──────── RECORDED INFORMATION
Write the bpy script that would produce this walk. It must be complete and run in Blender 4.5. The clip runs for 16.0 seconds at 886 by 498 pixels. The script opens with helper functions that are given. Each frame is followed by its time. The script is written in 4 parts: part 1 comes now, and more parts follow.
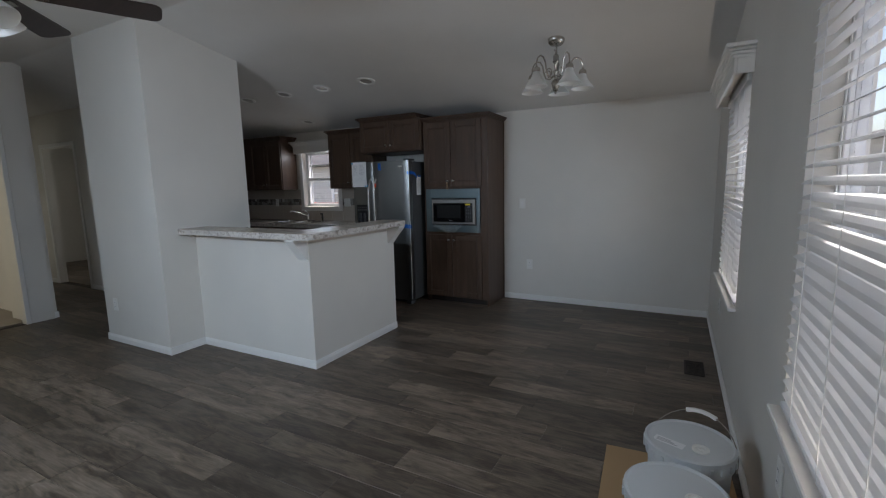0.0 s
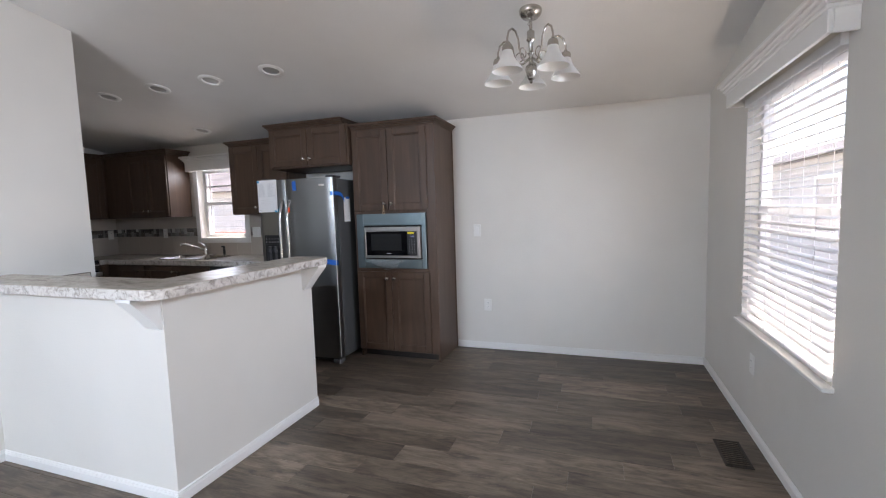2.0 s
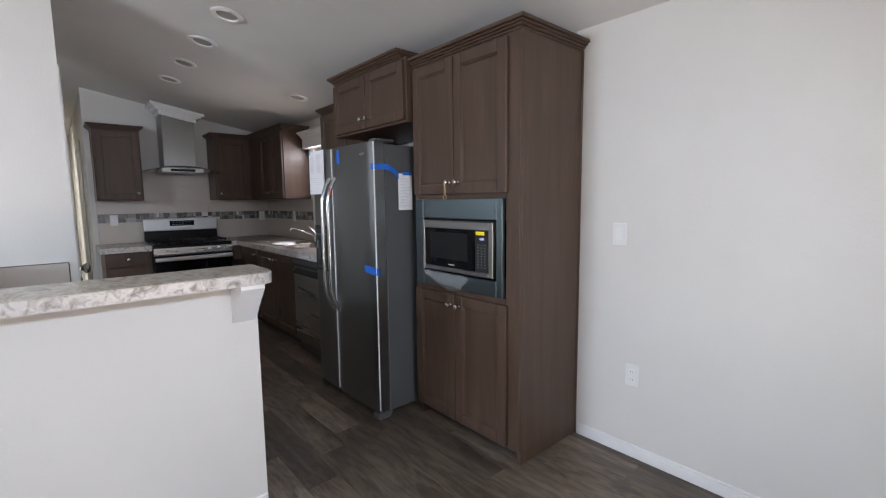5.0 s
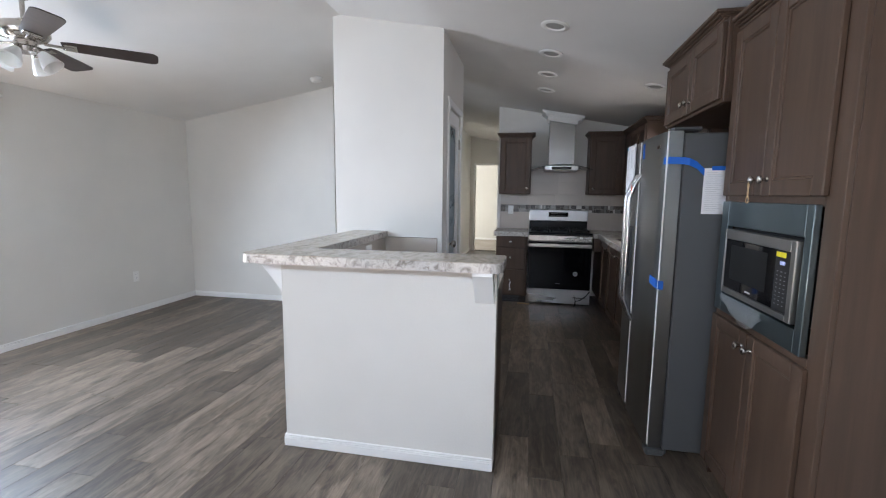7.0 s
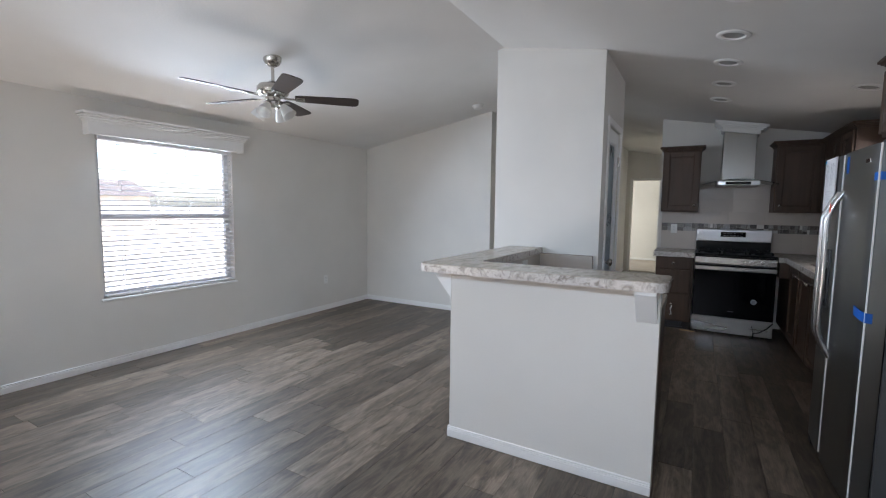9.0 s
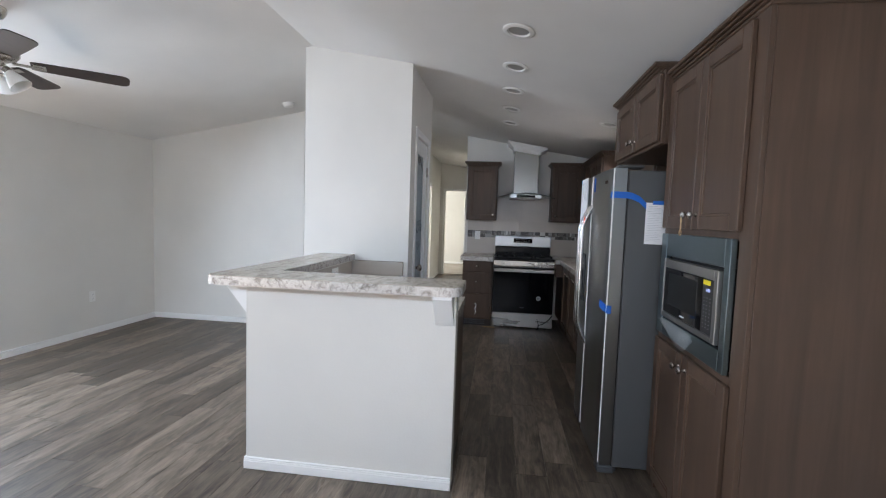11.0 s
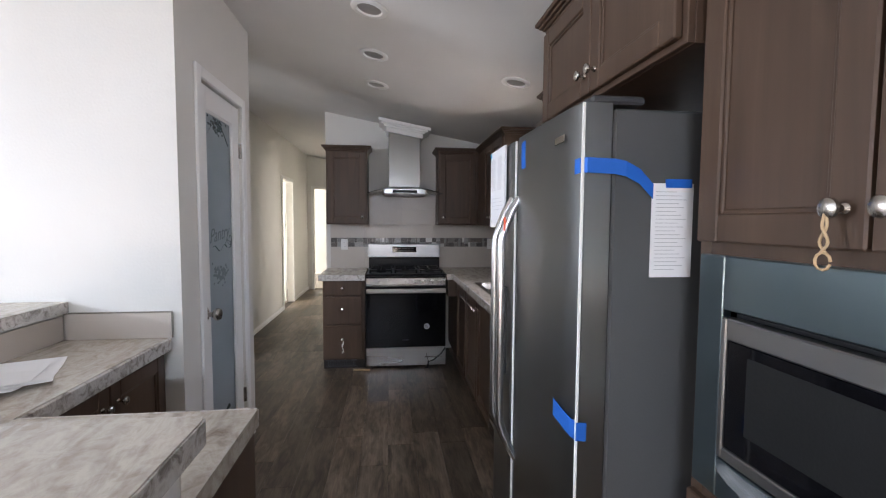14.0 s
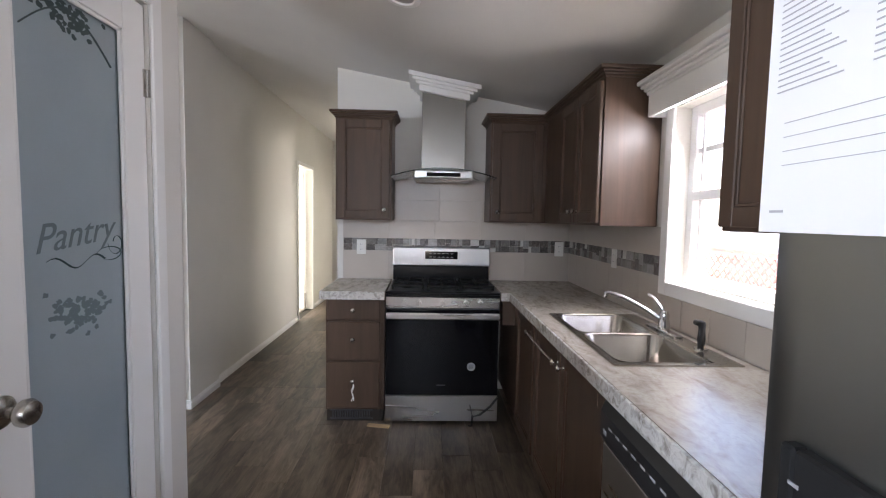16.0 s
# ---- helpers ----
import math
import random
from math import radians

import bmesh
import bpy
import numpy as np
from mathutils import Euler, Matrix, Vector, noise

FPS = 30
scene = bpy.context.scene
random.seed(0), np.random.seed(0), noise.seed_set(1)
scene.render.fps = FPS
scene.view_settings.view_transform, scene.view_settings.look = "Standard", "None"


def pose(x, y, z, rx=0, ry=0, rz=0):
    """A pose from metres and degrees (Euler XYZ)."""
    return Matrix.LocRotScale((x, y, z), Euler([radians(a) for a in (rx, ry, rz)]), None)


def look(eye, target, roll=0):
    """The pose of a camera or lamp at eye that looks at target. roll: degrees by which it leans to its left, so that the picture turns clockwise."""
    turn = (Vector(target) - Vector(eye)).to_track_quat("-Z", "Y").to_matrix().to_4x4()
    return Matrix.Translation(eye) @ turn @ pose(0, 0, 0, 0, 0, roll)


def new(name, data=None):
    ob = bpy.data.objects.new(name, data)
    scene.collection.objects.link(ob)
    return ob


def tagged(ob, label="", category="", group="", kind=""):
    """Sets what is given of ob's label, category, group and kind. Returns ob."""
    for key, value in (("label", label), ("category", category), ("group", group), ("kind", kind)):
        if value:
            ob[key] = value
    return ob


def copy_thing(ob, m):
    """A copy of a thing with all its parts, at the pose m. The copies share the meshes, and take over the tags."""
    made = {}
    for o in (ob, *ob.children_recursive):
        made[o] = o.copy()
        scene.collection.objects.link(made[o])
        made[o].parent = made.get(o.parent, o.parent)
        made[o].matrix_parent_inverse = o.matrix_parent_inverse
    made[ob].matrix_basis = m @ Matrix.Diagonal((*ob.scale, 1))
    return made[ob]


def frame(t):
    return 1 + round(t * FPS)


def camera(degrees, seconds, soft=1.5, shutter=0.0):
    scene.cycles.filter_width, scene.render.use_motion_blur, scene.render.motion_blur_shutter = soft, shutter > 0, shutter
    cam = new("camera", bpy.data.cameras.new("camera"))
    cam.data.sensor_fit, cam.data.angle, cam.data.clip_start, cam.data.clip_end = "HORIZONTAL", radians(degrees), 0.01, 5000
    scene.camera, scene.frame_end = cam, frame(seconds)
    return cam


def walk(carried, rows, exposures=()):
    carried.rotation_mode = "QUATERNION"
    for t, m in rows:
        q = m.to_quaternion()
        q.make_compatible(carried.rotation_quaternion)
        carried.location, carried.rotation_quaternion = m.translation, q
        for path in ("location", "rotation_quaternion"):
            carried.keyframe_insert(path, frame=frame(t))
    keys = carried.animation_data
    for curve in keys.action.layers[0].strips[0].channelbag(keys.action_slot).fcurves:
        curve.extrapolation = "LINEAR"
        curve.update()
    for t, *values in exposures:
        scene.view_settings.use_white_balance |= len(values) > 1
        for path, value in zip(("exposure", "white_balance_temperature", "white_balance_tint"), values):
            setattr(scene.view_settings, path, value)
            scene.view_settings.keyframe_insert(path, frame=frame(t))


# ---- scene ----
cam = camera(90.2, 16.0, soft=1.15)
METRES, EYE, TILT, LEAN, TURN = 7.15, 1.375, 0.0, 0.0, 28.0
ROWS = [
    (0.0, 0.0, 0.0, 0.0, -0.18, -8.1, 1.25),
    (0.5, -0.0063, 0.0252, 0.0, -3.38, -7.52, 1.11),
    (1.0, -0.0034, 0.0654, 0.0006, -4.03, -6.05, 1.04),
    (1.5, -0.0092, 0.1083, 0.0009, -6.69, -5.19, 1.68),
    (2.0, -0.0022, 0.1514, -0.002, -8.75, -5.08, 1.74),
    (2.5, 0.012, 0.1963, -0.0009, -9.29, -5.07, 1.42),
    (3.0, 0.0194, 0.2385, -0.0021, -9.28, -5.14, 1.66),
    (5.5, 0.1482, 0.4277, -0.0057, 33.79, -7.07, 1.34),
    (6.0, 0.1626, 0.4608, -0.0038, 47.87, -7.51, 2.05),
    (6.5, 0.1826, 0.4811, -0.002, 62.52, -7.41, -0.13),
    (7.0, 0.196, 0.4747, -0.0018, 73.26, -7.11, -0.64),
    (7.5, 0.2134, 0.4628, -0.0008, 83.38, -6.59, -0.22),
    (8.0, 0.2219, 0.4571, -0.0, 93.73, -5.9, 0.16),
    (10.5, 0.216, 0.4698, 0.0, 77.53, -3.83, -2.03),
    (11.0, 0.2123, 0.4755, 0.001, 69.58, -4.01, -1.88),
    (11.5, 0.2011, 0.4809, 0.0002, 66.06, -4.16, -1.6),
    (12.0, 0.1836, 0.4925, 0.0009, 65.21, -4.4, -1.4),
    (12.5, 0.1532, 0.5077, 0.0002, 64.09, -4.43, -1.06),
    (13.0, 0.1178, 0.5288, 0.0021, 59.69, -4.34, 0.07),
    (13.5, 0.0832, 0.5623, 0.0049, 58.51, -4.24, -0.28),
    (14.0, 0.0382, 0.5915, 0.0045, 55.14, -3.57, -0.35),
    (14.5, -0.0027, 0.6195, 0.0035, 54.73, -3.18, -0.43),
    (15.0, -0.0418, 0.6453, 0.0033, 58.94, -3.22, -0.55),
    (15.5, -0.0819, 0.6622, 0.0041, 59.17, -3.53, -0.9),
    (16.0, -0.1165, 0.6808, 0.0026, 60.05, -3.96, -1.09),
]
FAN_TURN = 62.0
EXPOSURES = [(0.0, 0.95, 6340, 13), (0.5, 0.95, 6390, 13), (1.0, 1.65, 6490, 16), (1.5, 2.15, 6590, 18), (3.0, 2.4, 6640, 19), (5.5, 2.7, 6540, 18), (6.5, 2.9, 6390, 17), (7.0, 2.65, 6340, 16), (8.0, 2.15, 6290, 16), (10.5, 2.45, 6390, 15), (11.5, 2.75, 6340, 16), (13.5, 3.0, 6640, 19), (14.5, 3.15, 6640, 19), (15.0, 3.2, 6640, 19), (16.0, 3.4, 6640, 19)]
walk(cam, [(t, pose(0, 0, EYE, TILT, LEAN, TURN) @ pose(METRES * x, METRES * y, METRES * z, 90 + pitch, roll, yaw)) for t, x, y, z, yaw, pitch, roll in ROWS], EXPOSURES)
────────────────
──────── RECORDED INFORMATION
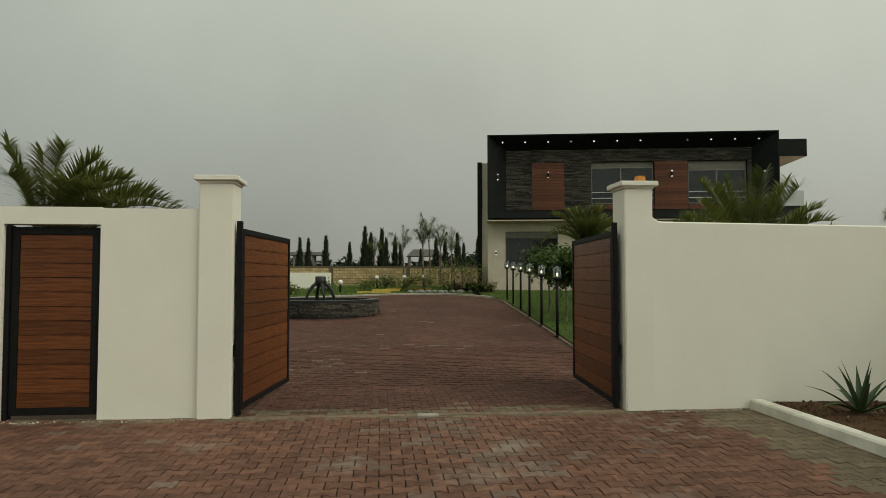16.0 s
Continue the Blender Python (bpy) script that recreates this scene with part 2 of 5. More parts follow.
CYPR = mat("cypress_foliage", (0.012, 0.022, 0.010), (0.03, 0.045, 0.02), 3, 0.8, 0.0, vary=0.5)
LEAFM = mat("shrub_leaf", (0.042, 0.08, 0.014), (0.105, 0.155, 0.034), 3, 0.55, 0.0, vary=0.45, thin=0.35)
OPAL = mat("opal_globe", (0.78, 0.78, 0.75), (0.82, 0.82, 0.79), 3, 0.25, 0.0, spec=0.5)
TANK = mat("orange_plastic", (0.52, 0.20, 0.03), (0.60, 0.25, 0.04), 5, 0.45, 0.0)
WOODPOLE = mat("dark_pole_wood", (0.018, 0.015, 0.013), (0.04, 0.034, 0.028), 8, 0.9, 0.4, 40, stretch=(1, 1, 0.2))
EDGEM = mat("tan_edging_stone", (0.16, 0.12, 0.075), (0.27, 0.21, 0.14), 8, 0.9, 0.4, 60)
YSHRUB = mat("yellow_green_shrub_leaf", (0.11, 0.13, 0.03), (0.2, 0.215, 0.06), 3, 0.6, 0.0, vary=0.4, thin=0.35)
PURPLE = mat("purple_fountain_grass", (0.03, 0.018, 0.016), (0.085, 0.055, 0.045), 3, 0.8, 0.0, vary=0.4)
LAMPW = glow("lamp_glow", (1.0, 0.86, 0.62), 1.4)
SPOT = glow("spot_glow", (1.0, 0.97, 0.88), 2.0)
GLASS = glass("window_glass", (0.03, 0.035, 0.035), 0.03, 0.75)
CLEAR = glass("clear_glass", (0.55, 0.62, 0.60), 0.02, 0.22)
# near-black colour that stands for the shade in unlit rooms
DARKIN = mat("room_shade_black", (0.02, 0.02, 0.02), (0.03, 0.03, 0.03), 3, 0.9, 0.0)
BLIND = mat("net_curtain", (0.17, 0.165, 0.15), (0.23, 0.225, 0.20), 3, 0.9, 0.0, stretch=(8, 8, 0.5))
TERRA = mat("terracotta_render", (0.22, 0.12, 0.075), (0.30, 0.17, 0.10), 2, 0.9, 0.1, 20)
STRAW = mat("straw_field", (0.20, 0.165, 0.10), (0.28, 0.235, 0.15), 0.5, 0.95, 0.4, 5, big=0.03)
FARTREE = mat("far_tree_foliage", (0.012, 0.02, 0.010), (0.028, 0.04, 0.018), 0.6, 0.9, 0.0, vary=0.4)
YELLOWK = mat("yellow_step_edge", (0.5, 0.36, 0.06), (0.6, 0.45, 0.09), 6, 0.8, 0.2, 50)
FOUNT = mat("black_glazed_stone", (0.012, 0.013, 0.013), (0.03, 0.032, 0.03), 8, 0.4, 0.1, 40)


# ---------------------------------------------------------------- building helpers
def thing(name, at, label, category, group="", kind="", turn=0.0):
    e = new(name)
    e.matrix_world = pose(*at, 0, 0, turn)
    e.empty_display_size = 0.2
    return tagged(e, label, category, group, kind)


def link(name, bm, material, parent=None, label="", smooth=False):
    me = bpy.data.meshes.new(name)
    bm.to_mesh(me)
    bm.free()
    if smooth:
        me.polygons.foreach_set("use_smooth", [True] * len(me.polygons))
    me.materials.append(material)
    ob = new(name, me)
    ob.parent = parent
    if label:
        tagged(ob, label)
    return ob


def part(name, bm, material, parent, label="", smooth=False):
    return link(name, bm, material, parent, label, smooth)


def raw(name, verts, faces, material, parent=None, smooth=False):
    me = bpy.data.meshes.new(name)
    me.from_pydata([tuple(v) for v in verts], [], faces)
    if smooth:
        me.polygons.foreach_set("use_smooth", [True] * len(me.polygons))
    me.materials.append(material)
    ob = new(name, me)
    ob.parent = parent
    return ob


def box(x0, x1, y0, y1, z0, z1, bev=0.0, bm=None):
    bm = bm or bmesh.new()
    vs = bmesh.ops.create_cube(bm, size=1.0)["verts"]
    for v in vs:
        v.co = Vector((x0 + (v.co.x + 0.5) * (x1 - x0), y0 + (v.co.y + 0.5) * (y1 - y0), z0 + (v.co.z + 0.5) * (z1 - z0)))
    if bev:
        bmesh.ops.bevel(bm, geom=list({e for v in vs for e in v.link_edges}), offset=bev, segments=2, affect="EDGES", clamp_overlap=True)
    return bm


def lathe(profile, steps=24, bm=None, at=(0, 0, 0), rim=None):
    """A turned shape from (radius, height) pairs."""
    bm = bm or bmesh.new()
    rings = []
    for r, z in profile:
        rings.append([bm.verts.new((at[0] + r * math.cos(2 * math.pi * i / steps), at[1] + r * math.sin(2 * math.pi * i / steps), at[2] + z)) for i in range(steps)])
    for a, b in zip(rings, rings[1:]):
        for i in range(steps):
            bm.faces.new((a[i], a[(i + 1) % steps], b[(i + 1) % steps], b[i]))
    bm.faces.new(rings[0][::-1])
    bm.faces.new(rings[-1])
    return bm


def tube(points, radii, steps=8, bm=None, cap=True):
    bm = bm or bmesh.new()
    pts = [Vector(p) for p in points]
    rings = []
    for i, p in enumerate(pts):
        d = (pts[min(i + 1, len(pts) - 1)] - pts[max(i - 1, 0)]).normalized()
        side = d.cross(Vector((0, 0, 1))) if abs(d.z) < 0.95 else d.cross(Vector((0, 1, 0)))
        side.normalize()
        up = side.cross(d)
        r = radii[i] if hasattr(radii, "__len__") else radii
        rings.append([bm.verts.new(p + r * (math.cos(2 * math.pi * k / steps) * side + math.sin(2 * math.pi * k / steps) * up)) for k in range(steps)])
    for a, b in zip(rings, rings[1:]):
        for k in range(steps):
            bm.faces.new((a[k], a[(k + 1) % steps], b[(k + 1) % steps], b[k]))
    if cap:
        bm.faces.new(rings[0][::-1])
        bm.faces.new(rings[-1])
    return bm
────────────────
──────── RECORDED INFORMATION
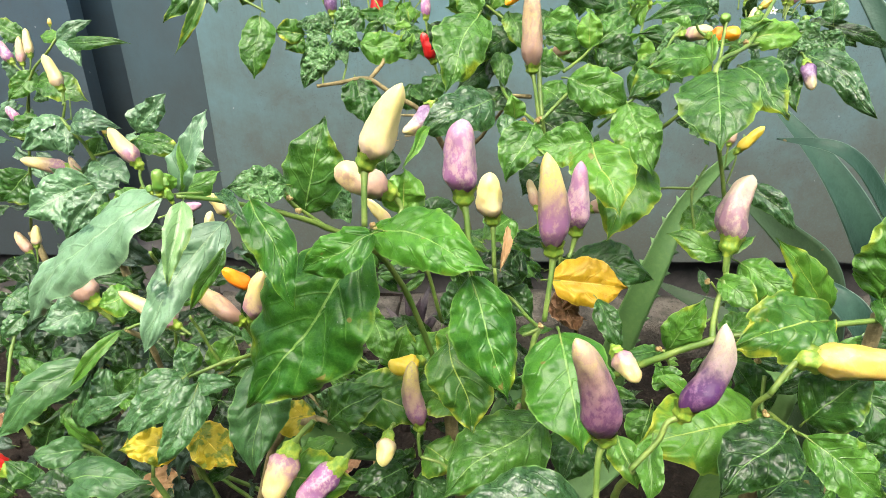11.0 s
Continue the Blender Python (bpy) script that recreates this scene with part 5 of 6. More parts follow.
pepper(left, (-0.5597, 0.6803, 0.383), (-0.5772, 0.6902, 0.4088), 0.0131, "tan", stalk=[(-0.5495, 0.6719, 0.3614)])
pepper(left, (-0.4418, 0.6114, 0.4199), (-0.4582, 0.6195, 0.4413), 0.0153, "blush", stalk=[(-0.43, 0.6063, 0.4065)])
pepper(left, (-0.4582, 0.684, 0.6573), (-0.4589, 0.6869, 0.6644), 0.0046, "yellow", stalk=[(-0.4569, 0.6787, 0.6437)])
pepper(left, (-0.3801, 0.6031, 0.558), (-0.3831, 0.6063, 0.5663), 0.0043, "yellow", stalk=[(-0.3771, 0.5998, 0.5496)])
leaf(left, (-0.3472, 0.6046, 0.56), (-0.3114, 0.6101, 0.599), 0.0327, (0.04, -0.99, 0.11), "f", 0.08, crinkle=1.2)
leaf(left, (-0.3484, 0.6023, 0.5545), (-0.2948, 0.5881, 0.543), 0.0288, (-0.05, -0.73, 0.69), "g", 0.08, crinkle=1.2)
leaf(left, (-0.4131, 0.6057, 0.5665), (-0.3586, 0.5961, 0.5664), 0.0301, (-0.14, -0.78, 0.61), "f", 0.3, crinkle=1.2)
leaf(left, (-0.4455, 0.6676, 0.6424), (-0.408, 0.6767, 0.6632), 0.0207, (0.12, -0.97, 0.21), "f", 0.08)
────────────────
PROBLEM: The first line to give again is the one with "Write the bpy", and the last is the one with "random.seed(0), np.random.seed(0), noise.seed_set(1)". Repeat them and everything between exactly, minus the pictures.

WRITTEN REPLY:
Write the bpy script that would produce this walk. It must be complete and run in Blender 4.5. The clip runs for 16.0 seconds at 886 by 498 pixels. The script opens with helper functions that are given. Each frame is followed by its time. The script is written in 4 parts: part 1 comes now, and more parts follow.
0.0 s
2.0 s
5.0 s
7.0 s
9.0 s
11.0 s
14.0 s
16.0 s
# ---- helpers ----
import math
import random
from math import radians

import bmesh
import bpy
import numpy as np
from mathutils import Euler, Matrix, Vector, noise

FPS = 30
scene = bpy.context.scene
random.seed(0), np.random.seed(0), noise.seed_set(1)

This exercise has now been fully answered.